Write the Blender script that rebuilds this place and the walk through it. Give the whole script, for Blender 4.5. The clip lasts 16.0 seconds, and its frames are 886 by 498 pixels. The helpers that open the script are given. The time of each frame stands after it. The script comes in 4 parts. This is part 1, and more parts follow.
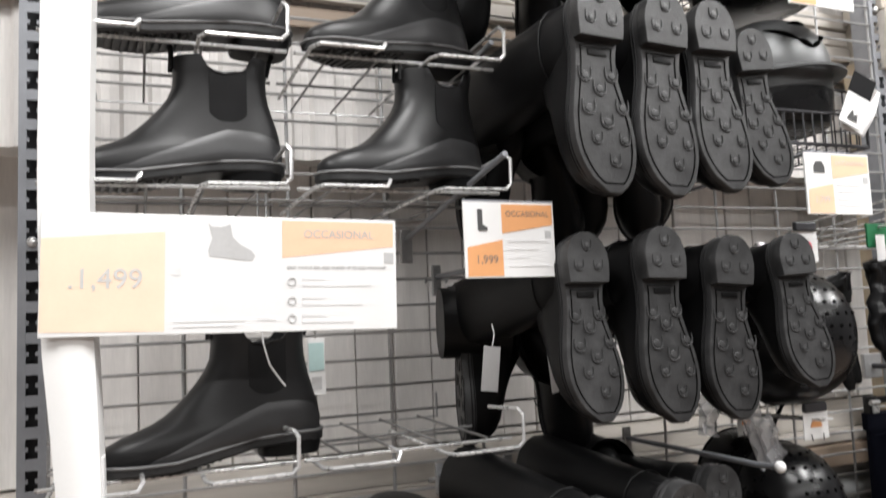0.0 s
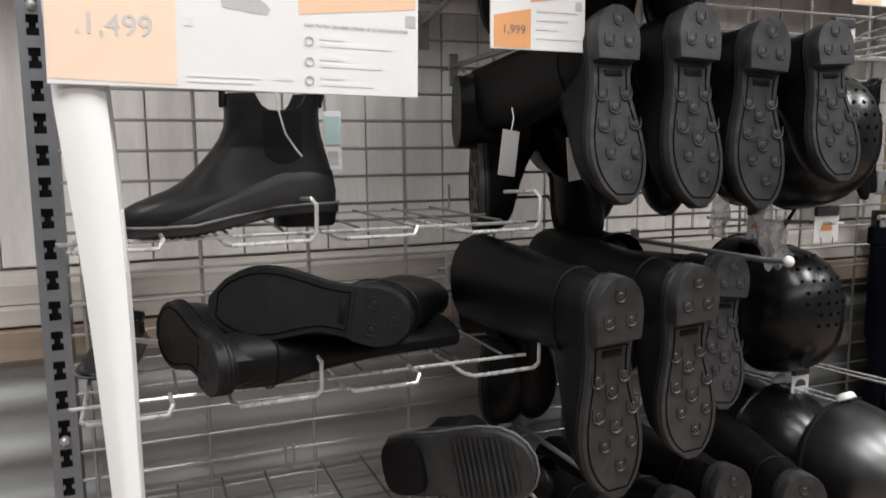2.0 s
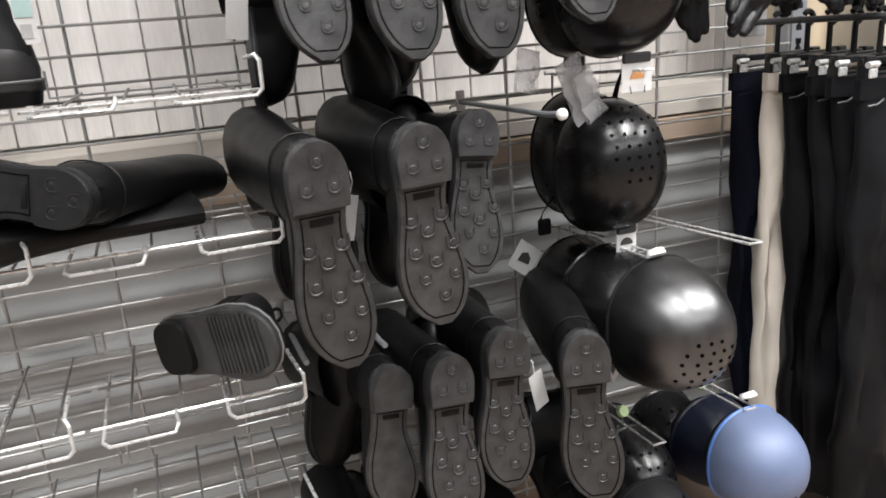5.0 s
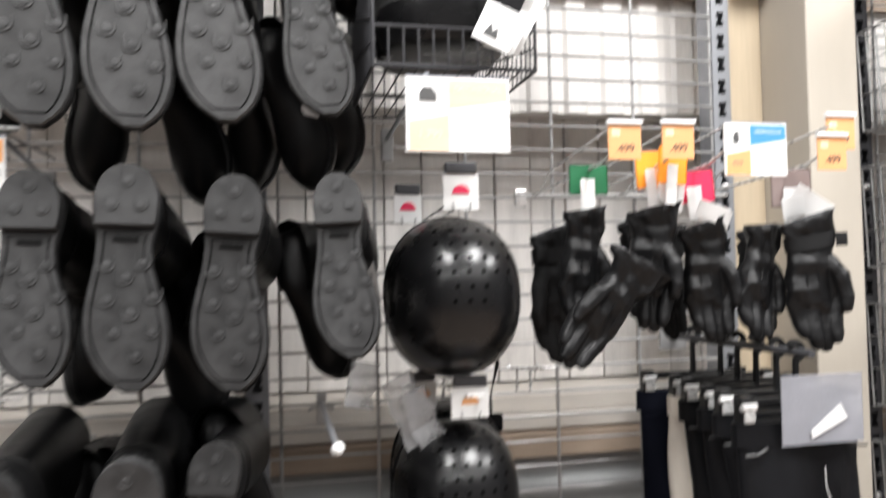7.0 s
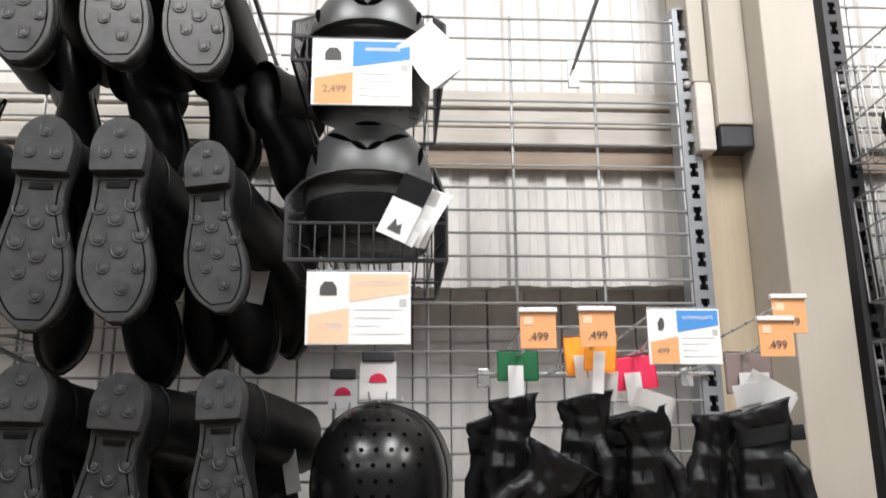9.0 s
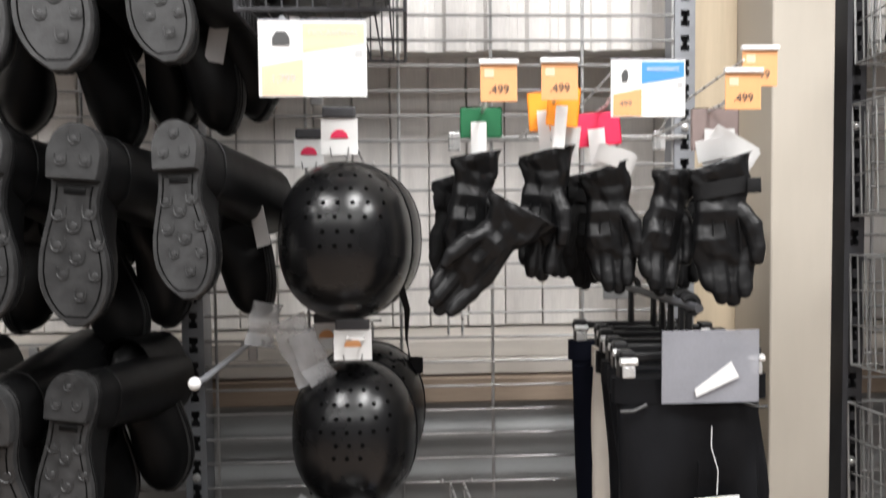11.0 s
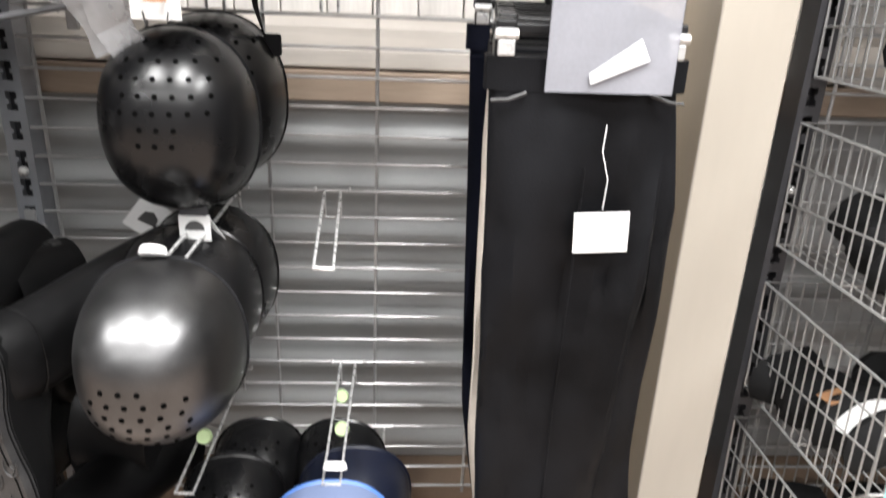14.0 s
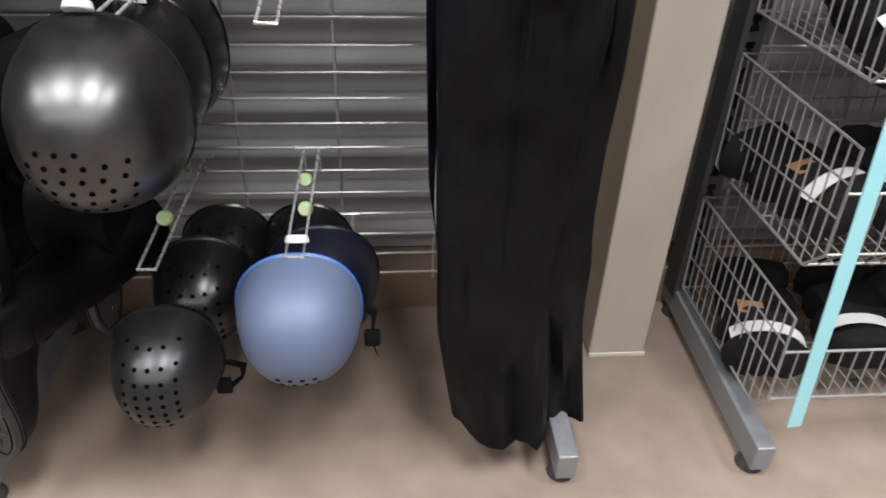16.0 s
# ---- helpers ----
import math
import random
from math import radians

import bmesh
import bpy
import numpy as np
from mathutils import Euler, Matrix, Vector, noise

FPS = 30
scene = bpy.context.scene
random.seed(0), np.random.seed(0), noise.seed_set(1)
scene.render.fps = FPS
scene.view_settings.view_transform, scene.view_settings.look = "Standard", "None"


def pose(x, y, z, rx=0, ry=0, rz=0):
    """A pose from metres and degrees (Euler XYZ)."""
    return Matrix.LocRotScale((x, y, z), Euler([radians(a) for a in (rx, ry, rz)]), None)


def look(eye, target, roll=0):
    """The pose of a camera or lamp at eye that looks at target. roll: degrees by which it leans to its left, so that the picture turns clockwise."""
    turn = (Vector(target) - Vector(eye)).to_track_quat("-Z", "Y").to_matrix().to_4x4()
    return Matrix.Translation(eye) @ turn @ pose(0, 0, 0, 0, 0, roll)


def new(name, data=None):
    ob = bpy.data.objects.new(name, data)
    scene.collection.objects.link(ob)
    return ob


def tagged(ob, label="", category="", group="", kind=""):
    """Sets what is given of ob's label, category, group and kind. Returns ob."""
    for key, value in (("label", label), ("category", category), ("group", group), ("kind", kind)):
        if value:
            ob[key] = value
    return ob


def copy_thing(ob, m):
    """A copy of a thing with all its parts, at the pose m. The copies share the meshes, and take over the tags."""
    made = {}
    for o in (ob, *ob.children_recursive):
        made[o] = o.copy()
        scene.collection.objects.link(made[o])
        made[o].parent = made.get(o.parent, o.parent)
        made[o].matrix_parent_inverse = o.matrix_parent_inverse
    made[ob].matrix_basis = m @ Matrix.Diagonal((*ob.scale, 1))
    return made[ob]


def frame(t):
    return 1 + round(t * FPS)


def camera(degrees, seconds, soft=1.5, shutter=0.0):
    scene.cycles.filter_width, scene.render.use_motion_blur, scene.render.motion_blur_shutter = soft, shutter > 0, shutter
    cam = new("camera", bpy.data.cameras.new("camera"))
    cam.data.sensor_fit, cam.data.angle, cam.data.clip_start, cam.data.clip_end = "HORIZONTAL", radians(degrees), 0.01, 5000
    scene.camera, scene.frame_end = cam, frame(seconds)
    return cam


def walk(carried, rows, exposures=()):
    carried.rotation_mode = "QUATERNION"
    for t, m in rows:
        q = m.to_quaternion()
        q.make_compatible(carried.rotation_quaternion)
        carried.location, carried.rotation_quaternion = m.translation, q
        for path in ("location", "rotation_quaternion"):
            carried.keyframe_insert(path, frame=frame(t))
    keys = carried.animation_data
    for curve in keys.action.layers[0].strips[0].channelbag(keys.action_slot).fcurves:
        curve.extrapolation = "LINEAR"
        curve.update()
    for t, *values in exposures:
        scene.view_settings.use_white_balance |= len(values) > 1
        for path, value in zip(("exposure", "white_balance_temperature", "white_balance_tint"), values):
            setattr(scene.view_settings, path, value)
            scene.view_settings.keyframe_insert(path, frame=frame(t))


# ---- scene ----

**Problem**:
Output all of the data exactly as it stands, minus any images.

**Solution to the problem**:
Write the Blender script that rebuilds this place and the walk through it. Give the whole script, for Blender 4.5. The clip lasts 16.0 seconds, and its frames are 886 by 498 pixels. The helpers that open the script are given. The time of each frame stands after it. The script comes in 4 parts. This is part 1, and more parts follow.
0.0 s
2.0 s
5.0 s
7.0 s
9.0 s
11.0 s
14.0 s
16.0 s
# ---- helpers ----
import math
import random
from math import radians

import bmesh
import bpy
import numpy as np
from mathutils import Euler, Matrix, Vector, noise

FPS = 30
scene = bpy.context.scene
random.seed(0), np.random.seed(0), noise.seed_set(1)
scene.render.fps = FPS
scene.view_settings.view_transform, scene.view_settings.look = "Standard", "None"


def pose(x, y, z, rx=0, ry=0, rz=0):
    """A pose from metres and degrees (Euler XYZ)."""
    return Matrix.LocRotScale((x, y, z), Euler([radians(a) for a in (rx, ry, rz)]), None)


def look(eye, target, roll=0):
    """The pose of a camera or lamp at eye that looks at target. roll: degrees by which it leans to its left, so that the picture turns clockwise."""
    turn = (Vector(target) - Vector(eye)).to_track_quat("-Z", "Y").to_matrix().to_4x4()
    return Matrix.Translation(eye) @ turn @ pose(0, 0, 0, 0, 0, roll)


def new(name, data=None):
    ob = bpy.data.objects.new(name, data)
    scene.collection.objects.link(ob)
    return ob


def tagged(ob, label="", category="", group="", kind=""):
    """Sets what is given of ob's label, category, group and kind. Returns ob."""
    for key, value in (("label", label), ("category", category), ("group", group), ("kind", kind)):
        if value:
            ob[key] = value
    return ob


def copy_thing(ob, m):
    """A copy of a thing with all its parts, at the pose m. The copies share the meshes, and take over the tags."""
    made = {}
    for o in (ob, *ob.children_recursive):
        made[o] = o.copy()
        scene.collection.objects.link(made[o])
        made[o].parent = made.get(o.parent, o.parent)
        made[o].matrix_parent_inverse = o.matrix_parent_inverse
    made[ob].matrix_basis = m @ Matrix.Diagonal((*ob.scale, 1))
    return made[ob]


def frame(t):
    return 1 + round(t * FPS)


def camera(degrees, seconds, soft=1.5, shutter=0.0):
    scene.cycles.filter_width, scene.render.use_motion_blur, scene.render.motion_blur_shutter = soft, shutter > 0, shutter
    cam = new("camera", bpy.data.cameras.new("camera"))
    cam.data.sensor_fit, cam.data.angle, cam.data.clip_start, cam.data.clip_end = "HORIZONTAL", radians(degrees), 0.01, 5000
    scene.camera, scene.frame_end = cam, frame(seconds)
    return cam


def walk(carried, rows, exposures=()):
    carried.rotation_mode = "QUATERNION"
    for t, m in rows:
        q = m.to_quaternion()
        q.make_compatible(carried.rotation_quaternion)
        carried.location, carried.rotation_quaternion = m.translation, q
        for path in ("location", "rotation_quaternion"):
            carried.keyframe_insert(path, frame=frame(t))
    keys = carried.animation_data
    for curve in keys.action.layers[0].strips[0].channelbag(keys.action_slot).fcurves:
        curve.extrapolation = "LINEAR"
        curve.update()
    for t, *values in exposures:
        scene.view_settings.use_white_balance |= len(values) > 1
        for path, value in zip(("exposure", "white_balance_temperature", "white_balance_tint"), values):
            setattr(scene.view_settings, path, value)
            scene.view_settings.keyframe_insert(path, frame=frame(t))


# ---- scene ----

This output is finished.